In the not so distant past, the area around Antwerp’s Central Station was home to a thriving Jewish community. Nowadays only a handful of shops remain, like the Hoffman fishmongers, the Steinmetz bakery and the famous kosher restaurant Hoffy’s. That feeling of decay is also strongly embedded in the exhibition The Unwinding, curated by collector Philippe Piessens for the private not-for-profit space Cookie Butcher, situated in the middle of that neighbourhood.
Named after George Packer’s eponymous 2013 nonfiction book – a portrait of various Americans, and the societal changes they dealt with, which seems to imply the decline of the American Dream – the show combines work by three younger American artists with images by the late New Topographics photographer Lewis Baltz. Industrial-looking objects are scattered throughout the exhibition space, like props in a postapocalyptic landscape. A plank covered with thick layers of plaster leans against a wall (Virginia Overton’s Untitled, 2014); cement bags without wrapping, cast in concrete, are stacked on top of each other (Charles Harlan’s Concrete, 2014); a long yellow cable hangs aimlessly from the ceiling (Michael E. Smith’s Untitled, 2014). In the background, one can hear the mechanical rattling of what sounds like a concrete mixer in Smith’s video Trouble Stand (2008), which functions as the perfect soundtrack for the show. Should it come as a surprise that the artist was born in Detroit?
Many of the displayed works are objets trouvés. Overton, for example, cut a square out of parquet that now no longer lies on the floor but hangs on the wall like a painting (Parquet (a), 2013). A bit easy, if you ask me; more convincing is her other contribution, a mirror-surfaced rectangle of pliable material bent backwards with a strap (Untitled (Convex), 2011). It’s a work that contains a kind of Matias Faldbakkenesque violent gesture while dealing with sculptural issues of tension and countertension. Smith also uses found objects, but does so more appropriately than Overton. By simply turning a weathered bowl upside down, he manages to set a feeling of menace emanating from what now looks like a shamanic, ritualistic object.

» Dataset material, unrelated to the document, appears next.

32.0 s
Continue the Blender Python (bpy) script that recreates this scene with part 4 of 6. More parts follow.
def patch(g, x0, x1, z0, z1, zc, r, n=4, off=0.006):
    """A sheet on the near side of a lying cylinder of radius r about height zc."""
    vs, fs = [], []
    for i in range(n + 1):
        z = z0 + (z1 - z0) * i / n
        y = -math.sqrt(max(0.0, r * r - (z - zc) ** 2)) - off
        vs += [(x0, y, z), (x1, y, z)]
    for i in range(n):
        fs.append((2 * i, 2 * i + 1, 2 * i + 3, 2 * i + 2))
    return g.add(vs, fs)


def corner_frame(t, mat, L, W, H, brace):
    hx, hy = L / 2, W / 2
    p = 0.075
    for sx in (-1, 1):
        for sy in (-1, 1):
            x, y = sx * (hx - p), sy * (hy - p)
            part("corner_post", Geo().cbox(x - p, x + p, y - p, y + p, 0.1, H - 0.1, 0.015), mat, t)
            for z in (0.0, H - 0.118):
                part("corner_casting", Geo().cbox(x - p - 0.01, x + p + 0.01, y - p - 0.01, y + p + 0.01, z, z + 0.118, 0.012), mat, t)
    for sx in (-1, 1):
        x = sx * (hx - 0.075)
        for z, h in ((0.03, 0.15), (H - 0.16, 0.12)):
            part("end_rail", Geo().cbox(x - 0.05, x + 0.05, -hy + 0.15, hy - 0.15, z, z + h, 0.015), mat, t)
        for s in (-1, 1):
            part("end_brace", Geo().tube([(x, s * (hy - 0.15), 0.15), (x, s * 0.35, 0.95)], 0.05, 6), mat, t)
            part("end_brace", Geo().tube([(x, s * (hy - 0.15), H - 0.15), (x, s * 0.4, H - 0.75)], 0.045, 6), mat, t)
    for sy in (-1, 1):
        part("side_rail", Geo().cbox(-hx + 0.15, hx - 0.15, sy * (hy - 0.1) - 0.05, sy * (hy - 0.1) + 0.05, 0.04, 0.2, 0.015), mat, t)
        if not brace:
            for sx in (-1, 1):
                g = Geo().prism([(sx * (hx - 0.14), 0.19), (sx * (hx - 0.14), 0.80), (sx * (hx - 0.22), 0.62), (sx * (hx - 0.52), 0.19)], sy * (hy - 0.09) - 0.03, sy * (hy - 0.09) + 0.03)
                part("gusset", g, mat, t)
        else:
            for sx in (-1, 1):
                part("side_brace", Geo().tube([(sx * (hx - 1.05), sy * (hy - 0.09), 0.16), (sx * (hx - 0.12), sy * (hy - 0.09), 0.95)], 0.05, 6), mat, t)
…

The work of these younger artists does, in any case, match very well with the atmosphere in Baltz’s series of black-and-white pictures. Redoubling the tone of decay and waste, Baltz closes in on deserted areas in the city, wastelands and industrial settings, including buildings with blocked-off doors and windows. In a way the show can also be regarded, retrospectively, as a tribute to Baltz, who died on the day of the opening and whose influence and preoccupation with abstraction and degrading can be felt to a certain extent through the work of this younger generation. Which makes you wonder: what do these guys actually add to existing traditions? They ‘refer’ to Postminimalism, but aren’t they just recycling it – both regarding materials and ideas? OK, the US is no longer the industrial powerhouse it used to be, hence the artists work with cheap, leftover materials instead of massive metal or steel like Carl Andre or Donald Judd used to do. But still.

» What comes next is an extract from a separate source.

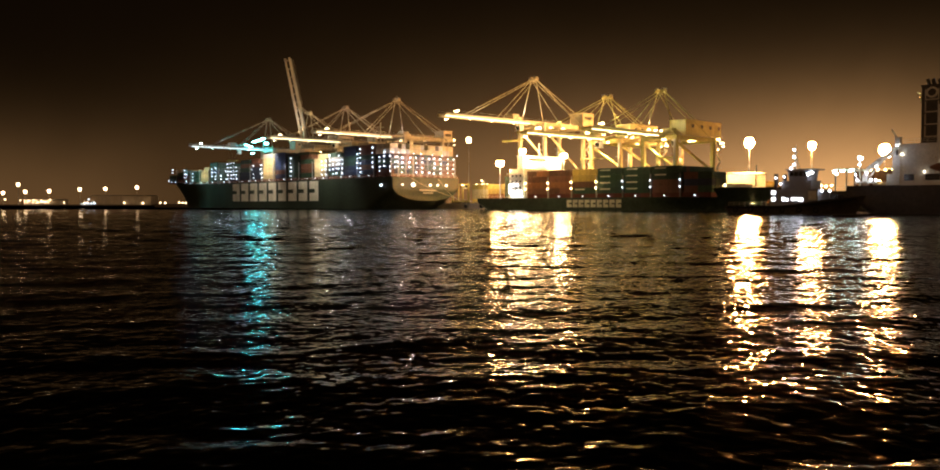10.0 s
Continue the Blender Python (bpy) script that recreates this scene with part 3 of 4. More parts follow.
crane(-247, *SMALL, 51, M_CRANE, G_WARM, trolley=20, strip=G_STRIP, spots=((45, 1.9, 2.6), (41, 1.9, 2.6), (47, -1.6, 2.4), (43, -1.6, 2.6), (39, -1.6, 2.4), (36, 1.9, 2.0)))
# floodlights at the boom tips, turned down to the ships' sides
for t, b, z, color, w, to, foot in ((217, 56, 41.5, CYAN, 22000, 216, 10), (117, 54, 41.5, SOFT, 55000, 146, 8), (63, 55, 41.5, SOFT, 45000, 66, 8), (-94, 50, 31, WARM, 11000, -84, 5), (-123, 47, 31, WARM, 7000, -118, 5)):
    lamp("boom_tip_lamp", at_quay(t, b + 3.5, z - 1.5), w, color, 0.6, at_quay(to, 51 if t > 0 else 32, foot), 125)
# spots added in mid-air over the booms, work lamps under the girders, added spots up into the stays
for t, b, hgt, color, w in ((217, 34, 50, COOL, 500), (117, 32, 50, WARM, 5000), (63, 32, 50, WARM, 4500), (-48, 38, 50, PALE, 3000), (-94, 30, 39, YELLOW, 6000), (-123, 28, 39, YELLOW, 6000), (-247, 46, 38, YELLOW, 9000)):
    lamp("boom_lamp", at_quay(t + 1.5, b, hgt), w, color, 0.8, at_quay(t, b, 0), 150)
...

Yet, strangely enough, while individually the works might not always convince, together they create a strong, mutually reinforcing unity. They’re brought together in such a way that The Unwinding almost feels more like a solo show than a group exhibition. Or, perhaps, a lesson in how one can still make a striking show using works that wouldn’t necessarily stand up on their own but which, combined, create a compelling mood of dereliction.